My political indulgence for the week was watching women march all over the place the following day. I put on a shirt adorned with a uterus that said, “tell me I’m beautiful,” and wore it all over town. I’ve never been so obsessed with Instagram as I was watching the pictures of strength and beauty unfold as the marches did, receiving texts from my friends and sister, who attended the DC march. My heart swelled with pride. That sort of wild goodness and hope, I was ready for.

I’m not going to flood you with more political commentary or even thoughts on His Orange Majesty. I’m going to talk about choice. I’m going to talk about why we, as women, should say “when I’m good and ready, when I feel like it” a heck of a lot more often. One of our greatest powers – not weaknesses – as women is that we feel. We feel and we emote and we sense and we empathize and we intuit. Glennon Doyle Melton posted on her Instagram feed recently, “You are not a mess; you are a feeling person in a messy world.” Damn straight, Glenny Love. Gosh, I love that. And our World (big World, capital W, the whole World) can be a royal mess, but equally so can be our worlds (small w, more personal world.) We get our panties in a bunch over politics and women’s right and racial hatred, because we should. We fight for what we think is right, we ask or demand what we need, we cry, we march, we donate, we grieve, we celebrate. This is healthy and worldly. But where do things drop off when we consider, more intimately, and more closely, ourselves? Our own private worlds (little w, not less small, just more personal, worlds.) Do we advocate as hard? Are we as thoughtful? Do we put our feet down and say what we want and need? Do we celebrate our bodies in the private space of our own bedrooms, when no one is watching and applauding on social media? Are we #bodypositive when it’s just us?

To fight for ourselves, our day-to-day lives, and the love of our Selves is important – critical – work. There is so much to celebrate in our recent raised consciousness as women and as a nation around womanhood and racial disparity, diversity, and even motherhood. It’s been a growing, loud, raucous revolution, one we should be proud of. I think the big, national, broadly-sweeping social outcries are made more powerful when we have quiet revolutions of our own, too. When we allow time and space and resources for self care. When a girlfriend says, “Wow, you look great,” and instead of thinking of a thousand negations, we say thank you. When we sit down to rest after the work is done. Like, really rest. When we mess up and forgive ourselves or say I’m sorry. When we look in the mirror, dressed in our Period Pants, sans make up avec greasy hair and whisper, you are beautiful and I love you.

Quiet revolutions. In your world: in your one, wild, precious life (thanks, Mary Oliver. P.S. you and Glennon should hang out.)

So back to saying no and you’re not ready and you’ll do whatever it is when you are good and ready.
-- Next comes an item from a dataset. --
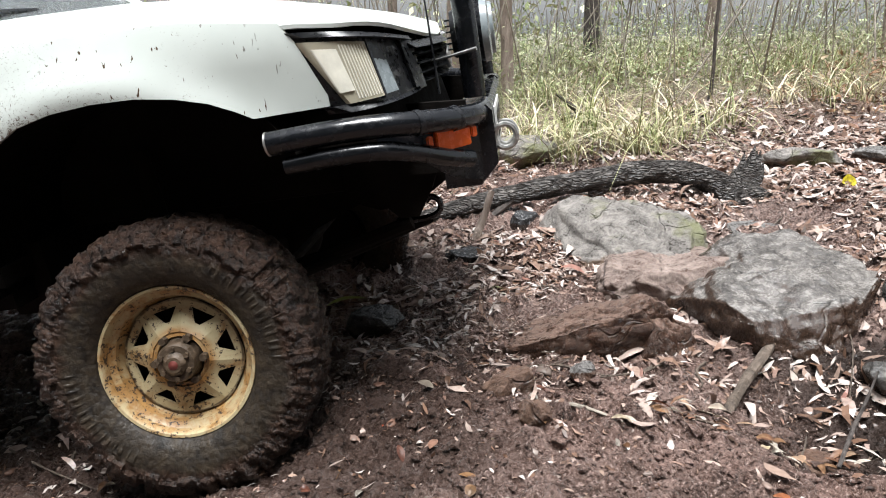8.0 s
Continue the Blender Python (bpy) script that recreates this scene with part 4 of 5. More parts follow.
def build_front(truck):
    top = lambda s: 0.758 - 0.085 * s
    base = lambda s: 0.553 + 0.03 * s
    for flip in (False, True):
        unit = nose("headlight", 0.02, 0.56, base, lambda s: top(s) + 0.012, 0.0, M_TRIM, truck, "black headlight surround", slant=0.10, depth=0.06, flip=flip)
        nose("indicator_lens", 0.058, 0.30, lambda s: base(s) + 0.020, lambda s: top(s) - 0.012, 0.008, M_LENS, unit, "yellowed clear indicator lens", slant=0.09, depth=0.012, flip=flip)
        nose("indicator_reflector", 0.09, 0.175, lambda s: base(s) + 0.05, lambda s: top(s) - 0.03, 0.0095, M_BULB, unit, slant=0.03, depth=0.004, flip=flip)
        for k in range(9):
            s = 0.185 + 0.0125 * k
            nose("lens_rib", s, s + 0.004, base(s) + 0.028, top(s) - 0.020, 0.0095, M_BULB, unit, slant=0.0, depth=0.004, flip=flip, n=2)
        nose("headlamp_lens", 0.315, 0.40, lambda s: base(s) + 0.022, lambda s: top(s) - 0.018, 0.002, M_DULL, unit, "dusty headlamp lens", depth=0.012, flip=flip)
        nose("lamp_brow", 0.035, 0.56, lambda s: top(s) - 0.004, lambda s: top(s) + 0.012, 0.007, M_TRIM, unit, slant=0.0, depth=0.03, flip=flip)
        nose("lamp_ledge", 0.13, 0.56, lambda s: base(s) - 0.002, lambda s: base(s) + 0.018, 0.010, M_TRIM, unit, slant=0.02, depth=0.03, flip=flip)
        nose("lamp_divider", 0.303, 0.312, lambda s: base(s) + 0.014, lambda s: top(s) - 0.004, 0.010, M_TRIM, unit, depth=0.02, flip=flip, n=2)
        nose("lamp_cheek", 0.52, 0.57, lambda s: base(s) + 0.01, lambda s: top(s), 0.010, M_TRIM, unit, depth=0.04, flip=flip, n=4)
        nose("grille_frame", 0.56, 0.62, 0.57, lambda s: top(s) + 0.012, 0.008, M_TRIM, truck, depth=0.04, flip=flip)
        nose("grille_back", 0.60, 1.0, 0.57, 0.695, -0.03, M_UNDER, truck, depth=0.02, flip=flip)
        nose("grille_top", 0.58, 1.0, 0.682, 0.702, 0.008, M_TRIM, truck, depth=0.04, flip=flip)
        for k in range(4):
            z = 0.582 + 0.027 * k
            nose("grille_slat", 0.60, 1.0, z, z + 0.014, 0.006, M_TRIM, truck, depth=0.035, flip=flip)
        nose("valance", 0.05, 1.0, 0.44, 0.568, -0.02, M_UNDER, truck, depth=0.03, flip=flip)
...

As a comedic improviser, I’m big on “yes.” As a creative, intuitive type, I’m big on “yes.” And as a woman I’m big on “yes.” To a fault. “Yes” is good and committal and open and all good things about risk. But sometimes “no” is equally as open and brave when we need to allow ourselves rest and space. The Yes can take over in the form of over-commitment and martyrdom, when we’re not carefully aware of how we’re expending our emotions and energy. I think many times we know we shouldn’t go to that one more social outing or say yes to another project or keep going on dates with that guy or gal who we’re not really all that in to – or keep watching the news when we feel emotionally flooded and the moment becomes too much to bear.

It’s OK to stop. Stop. Slow down and breathe, take your space.
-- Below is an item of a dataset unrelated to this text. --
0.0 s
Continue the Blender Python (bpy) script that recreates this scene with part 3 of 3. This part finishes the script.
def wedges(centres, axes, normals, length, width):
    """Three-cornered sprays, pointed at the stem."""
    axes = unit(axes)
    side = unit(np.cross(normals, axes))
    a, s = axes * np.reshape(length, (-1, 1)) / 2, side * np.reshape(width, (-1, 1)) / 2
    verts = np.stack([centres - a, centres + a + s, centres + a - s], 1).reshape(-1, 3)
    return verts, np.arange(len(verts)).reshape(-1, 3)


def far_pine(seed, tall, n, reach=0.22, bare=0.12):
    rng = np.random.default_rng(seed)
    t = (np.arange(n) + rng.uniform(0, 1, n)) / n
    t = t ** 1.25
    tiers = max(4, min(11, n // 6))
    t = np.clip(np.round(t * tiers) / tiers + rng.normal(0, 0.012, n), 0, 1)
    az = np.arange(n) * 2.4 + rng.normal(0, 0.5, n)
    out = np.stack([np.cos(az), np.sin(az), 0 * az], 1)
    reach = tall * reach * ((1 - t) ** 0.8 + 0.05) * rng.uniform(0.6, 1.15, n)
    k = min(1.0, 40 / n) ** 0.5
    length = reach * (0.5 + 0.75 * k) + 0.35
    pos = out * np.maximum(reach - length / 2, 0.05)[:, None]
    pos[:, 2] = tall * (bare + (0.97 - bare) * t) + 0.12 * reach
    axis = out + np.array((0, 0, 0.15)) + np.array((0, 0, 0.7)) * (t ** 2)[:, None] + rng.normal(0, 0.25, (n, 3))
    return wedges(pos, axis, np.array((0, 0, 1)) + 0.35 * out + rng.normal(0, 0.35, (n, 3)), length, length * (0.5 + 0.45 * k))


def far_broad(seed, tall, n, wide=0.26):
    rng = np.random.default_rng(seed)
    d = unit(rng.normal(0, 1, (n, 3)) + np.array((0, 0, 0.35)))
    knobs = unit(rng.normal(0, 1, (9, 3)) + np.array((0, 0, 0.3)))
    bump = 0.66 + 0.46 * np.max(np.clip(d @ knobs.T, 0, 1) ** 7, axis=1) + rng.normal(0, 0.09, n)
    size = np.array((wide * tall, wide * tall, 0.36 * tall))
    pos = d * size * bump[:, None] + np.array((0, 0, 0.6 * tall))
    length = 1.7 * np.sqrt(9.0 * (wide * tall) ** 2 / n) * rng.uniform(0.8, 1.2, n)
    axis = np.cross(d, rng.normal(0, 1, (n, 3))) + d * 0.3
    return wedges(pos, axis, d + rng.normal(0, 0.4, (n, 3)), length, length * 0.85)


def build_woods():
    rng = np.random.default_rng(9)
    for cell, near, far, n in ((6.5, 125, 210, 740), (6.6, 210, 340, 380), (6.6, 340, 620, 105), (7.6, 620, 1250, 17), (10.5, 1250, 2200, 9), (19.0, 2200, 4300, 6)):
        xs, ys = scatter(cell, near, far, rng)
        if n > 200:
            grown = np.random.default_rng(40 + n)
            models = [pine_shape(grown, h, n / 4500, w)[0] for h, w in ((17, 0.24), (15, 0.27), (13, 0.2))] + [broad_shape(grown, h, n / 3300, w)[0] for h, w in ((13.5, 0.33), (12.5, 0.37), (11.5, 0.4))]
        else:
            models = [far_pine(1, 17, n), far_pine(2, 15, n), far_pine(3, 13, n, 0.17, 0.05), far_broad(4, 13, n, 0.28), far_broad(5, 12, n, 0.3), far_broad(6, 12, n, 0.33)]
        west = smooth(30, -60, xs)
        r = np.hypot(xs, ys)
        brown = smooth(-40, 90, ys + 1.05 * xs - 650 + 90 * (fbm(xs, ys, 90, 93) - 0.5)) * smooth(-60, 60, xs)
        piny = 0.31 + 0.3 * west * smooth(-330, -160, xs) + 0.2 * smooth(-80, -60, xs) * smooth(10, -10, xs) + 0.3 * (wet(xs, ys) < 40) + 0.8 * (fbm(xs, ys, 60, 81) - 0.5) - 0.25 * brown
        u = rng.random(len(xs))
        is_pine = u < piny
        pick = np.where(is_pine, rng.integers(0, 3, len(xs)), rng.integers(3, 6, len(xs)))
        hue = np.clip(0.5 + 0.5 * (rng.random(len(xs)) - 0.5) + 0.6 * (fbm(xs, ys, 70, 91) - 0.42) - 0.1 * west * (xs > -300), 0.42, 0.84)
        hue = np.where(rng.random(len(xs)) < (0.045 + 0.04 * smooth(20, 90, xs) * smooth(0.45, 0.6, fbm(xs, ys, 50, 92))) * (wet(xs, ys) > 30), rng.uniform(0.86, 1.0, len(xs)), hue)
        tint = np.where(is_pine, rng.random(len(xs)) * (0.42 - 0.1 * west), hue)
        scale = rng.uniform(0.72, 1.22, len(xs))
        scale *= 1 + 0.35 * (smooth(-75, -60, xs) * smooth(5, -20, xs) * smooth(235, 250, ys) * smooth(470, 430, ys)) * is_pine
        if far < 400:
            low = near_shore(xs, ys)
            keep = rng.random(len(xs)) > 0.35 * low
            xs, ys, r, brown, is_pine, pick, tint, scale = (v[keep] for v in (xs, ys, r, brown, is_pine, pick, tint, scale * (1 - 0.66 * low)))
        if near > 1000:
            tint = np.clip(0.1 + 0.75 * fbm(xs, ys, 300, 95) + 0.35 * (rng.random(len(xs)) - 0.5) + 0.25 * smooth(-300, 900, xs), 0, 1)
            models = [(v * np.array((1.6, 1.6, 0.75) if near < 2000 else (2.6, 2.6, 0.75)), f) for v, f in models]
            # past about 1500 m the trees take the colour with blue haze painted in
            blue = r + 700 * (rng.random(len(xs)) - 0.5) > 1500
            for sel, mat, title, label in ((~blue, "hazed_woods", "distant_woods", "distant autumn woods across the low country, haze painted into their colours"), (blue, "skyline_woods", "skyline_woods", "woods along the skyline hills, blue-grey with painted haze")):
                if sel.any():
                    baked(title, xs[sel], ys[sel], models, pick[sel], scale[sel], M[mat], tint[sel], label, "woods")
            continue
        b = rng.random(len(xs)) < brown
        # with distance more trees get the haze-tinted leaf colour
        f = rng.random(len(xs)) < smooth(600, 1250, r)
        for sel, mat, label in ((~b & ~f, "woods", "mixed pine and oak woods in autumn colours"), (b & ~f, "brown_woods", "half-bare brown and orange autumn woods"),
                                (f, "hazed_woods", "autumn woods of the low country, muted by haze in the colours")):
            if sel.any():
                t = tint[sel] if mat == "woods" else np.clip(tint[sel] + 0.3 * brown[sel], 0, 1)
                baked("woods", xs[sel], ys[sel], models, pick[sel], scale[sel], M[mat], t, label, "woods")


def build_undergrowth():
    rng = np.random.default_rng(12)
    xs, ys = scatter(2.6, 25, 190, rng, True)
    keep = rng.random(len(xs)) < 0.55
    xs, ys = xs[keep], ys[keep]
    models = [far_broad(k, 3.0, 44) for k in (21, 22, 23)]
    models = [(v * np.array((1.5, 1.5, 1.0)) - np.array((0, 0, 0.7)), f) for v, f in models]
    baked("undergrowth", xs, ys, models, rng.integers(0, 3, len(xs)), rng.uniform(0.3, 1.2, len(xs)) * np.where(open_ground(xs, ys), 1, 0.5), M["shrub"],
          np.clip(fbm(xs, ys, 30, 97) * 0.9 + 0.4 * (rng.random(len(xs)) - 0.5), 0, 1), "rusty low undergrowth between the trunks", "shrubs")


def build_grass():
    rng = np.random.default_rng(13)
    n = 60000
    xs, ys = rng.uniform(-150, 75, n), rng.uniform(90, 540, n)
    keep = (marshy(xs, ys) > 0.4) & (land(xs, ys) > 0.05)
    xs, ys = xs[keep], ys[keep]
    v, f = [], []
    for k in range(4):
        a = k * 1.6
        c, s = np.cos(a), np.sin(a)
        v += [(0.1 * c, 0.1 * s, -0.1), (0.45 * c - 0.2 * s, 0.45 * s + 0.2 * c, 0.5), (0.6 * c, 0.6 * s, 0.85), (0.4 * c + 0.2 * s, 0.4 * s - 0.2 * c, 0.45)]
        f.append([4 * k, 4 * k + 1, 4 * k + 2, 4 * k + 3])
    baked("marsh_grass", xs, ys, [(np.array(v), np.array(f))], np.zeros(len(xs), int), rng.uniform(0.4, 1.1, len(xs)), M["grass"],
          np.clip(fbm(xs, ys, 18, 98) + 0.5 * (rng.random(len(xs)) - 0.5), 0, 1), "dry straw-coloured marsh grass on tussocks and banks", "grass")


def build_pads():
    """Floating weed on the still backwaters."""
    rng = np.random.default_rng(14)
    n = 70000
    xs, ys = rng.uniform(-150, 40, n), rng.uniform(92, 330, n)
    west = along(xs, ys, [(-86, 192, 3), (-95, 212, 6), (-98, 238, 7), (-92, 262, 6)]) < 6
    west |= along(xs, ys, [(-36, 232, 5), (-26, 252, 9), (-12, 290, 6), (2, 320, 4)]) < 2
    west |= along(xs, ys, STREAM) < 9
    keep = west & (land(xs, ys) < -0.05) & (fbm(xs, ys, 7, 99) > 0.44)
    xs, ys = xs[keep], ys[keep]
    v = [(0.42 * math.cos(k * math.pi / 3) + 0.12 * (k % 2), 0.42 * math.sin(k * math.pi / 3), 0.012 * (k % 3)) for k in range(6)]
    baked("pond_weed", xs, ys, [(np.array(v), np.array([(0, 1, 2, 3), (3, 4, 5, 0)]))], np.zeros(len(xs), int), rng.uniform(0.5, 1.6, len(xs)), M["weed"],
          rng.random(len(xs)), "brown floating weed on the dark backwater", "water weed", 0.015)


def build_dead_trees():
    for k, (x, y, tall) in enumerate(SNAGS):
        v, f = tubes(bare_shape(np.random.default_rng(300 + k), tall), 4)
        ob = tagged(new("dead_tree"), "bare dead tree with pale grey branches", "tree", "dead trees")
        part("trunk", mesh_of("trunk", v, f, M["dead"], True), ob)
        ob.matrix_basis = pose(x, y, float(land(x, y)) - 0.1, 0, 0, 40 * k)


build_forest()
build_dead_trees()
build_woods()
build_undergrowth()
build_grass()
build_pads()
Why do we say Yes in pain and push on? Maybe because we feel bad or we’re afraid of judgment or rejection ourselves. That’s where No, or not yet, or when I’m ready can be an ally. Precisely how it can be, too, in the political and social sphere when we don’t agree with something and we stand up for it. We can and should stand up for ourselves that way.

Do you ever notice that it’s frequently easier to support a girlfriend in this way than it is yourself? You’re out for coffee and she’s bashing her body; you reassure her. She’s stuck in a relationship she feels is causing more pain than good; you give her permission to let go. She’s beating herself up about what she didn’t do as a friend, a mother, a daughter; you tell her she’s doing great. And they’re not just empty words. You mean them, you think of her later and reassure her again, you give her ongoing support. Do that for yourself. Literally try putting a hand over your heart when you’re overcome with “not enough” or “I’m not this” or “I’m too much of that,” and say, “I’m enough.” And listen. Listen to if Yes is right or No might be better this time.

Whether it’s a nap you need to take instead of going out, or the time has come for you to take control of your health, or there’s a relationship you need to tend to, be kind. Quietly revolt to yourself, and mean it. Rock on, all you smart, sexy women.